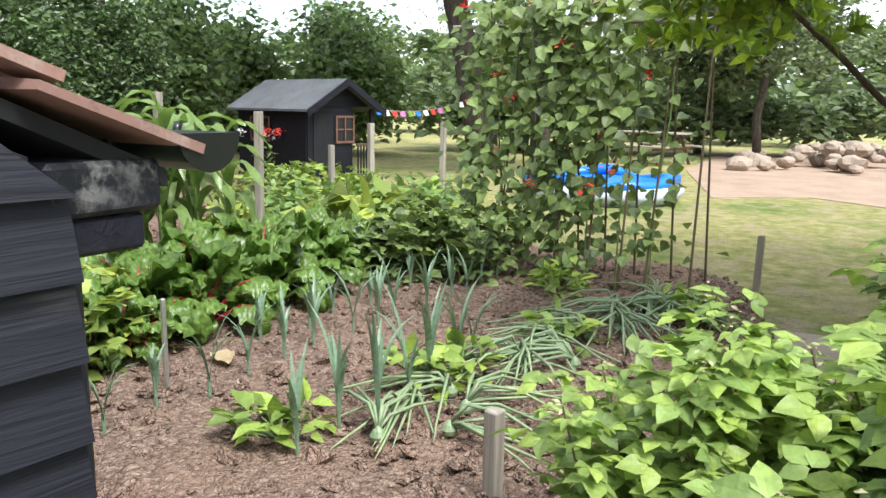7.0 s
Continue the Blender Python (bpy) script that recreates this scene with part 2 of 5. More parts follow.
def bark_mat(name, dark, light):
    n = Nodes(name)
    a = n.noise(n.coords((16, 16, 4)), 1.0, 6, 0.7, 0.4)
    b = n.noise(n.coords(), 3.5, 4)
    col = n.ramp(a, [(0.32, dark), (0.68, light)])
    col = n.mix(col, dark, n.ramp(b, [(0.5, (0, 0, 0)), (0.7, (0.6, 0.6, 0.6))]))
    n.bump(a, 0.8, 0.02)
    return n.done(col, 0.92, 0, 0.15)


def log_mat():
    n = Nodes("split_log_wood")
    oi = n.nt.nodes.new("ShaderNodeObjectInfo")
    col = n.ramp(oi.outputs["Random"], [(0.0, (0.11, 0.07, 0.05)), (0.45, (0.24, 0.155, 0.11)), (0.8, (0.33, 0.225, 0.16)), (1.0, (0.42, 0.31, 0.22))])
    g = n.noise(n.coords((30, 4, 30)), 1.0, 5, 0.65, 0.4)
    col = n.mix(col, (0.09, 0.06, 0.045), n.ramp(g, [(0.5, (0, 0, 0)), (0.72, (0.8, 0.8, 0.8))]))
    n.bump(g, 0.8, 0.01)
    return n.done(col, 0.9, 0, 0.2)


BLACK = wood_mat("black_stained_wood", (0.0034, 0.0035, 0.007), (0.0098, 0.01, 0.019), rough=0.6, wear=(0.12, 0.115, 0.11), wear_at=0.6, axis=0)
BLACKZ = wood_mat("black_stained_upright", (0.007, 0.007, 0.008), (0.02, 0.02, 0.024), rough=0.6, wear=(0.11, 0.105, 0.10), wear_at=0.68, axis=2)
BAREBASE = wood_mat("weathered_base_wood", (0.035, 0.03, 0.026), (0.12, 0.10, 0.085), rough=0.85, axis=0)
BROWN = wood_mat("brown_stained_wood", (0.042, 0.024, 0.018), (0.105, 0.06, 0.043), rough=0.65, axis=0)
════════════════
▸ **WHAT IS BEING ASKED**: Omit pictures; set down the rest of the material word for word.

▸ **WRITTEN ANSWER**:
7.0 s
Continue the Blender Python (bpy) script that recreates this scene with part 2 of 5. More parts follow.
def bark_mat(name, dark, light):
    n = Nodes(name)
    a = n.noise(n.coords((16, 16, 4)), 1.0, 6, 0.7, 0.4)
    b = n.noise(n.coords(), 3.5, 4)
    col = n.ramp(a, [(0.32, dark), (0.68, light)])
    col = n.mix(col, dark, n.ramp(b, [(0.5, (0, 0, 0)), (0.7, (0.6, 0.6, 0.6))]))
    n.bump(a, 0.8, 0.02)
    return n.done(col, 0.92, 0, 0.15)


def log_mat():
    n = Nodes("split_log_wood")
    oi = n.nt.nodes.new("ShaderNodeObjectInfo")
    col = n.ramp(oi.outputs["Random"], [(0.0, (0.11, 0.07, 0.05)), (0.45, (0.24, 0.155, 0.11)), (0.8, (0.33, 0.225, 0.16)), (1.0, (0.42, 0.31, 0.22))])
    g = n.noise(n.coords((30, 4, 30)), 1.0, 5, 0.65, 0.4)
    col = n.mix(col, (0.09, 0.06, 0.045), n.ramp(g, [(0.5, (0, 0, 0)), (0.72, (0.8, 0.8, 0.8))]))
    n.bump(g, 0.8, 0.01)
    return n.done(col, 0.9, 0, 0.2)


BLACK = wood_mat("black_stained_wood", (0.0034, 0.0035, 0.007), (0.0098, 0.01, 0.019), rough=0.6, wear=(0.12, 0.115, 0.11), wear_at=0.6, axis=0)
BLACKZ = wood_mat("black_stained_upright", (0.007, 0.007, 0.008), (0.02, 0.02, 0.024), rough=0.6, wear=(0.11, 0.105, 0.10), wear_at=0.68, axis=2)
BAREBASE = wood_mat("weathered_base_wood", (0.035, 0.03, 0.026), (0.12, 0.10, 0.085), rough=0.85, axis=0)
BROWN = wood_mat("brown_stained_wood", (0.042, 0.024, 0.018), (0.105, 0.06, 0.043), rough=0.65, axis=0)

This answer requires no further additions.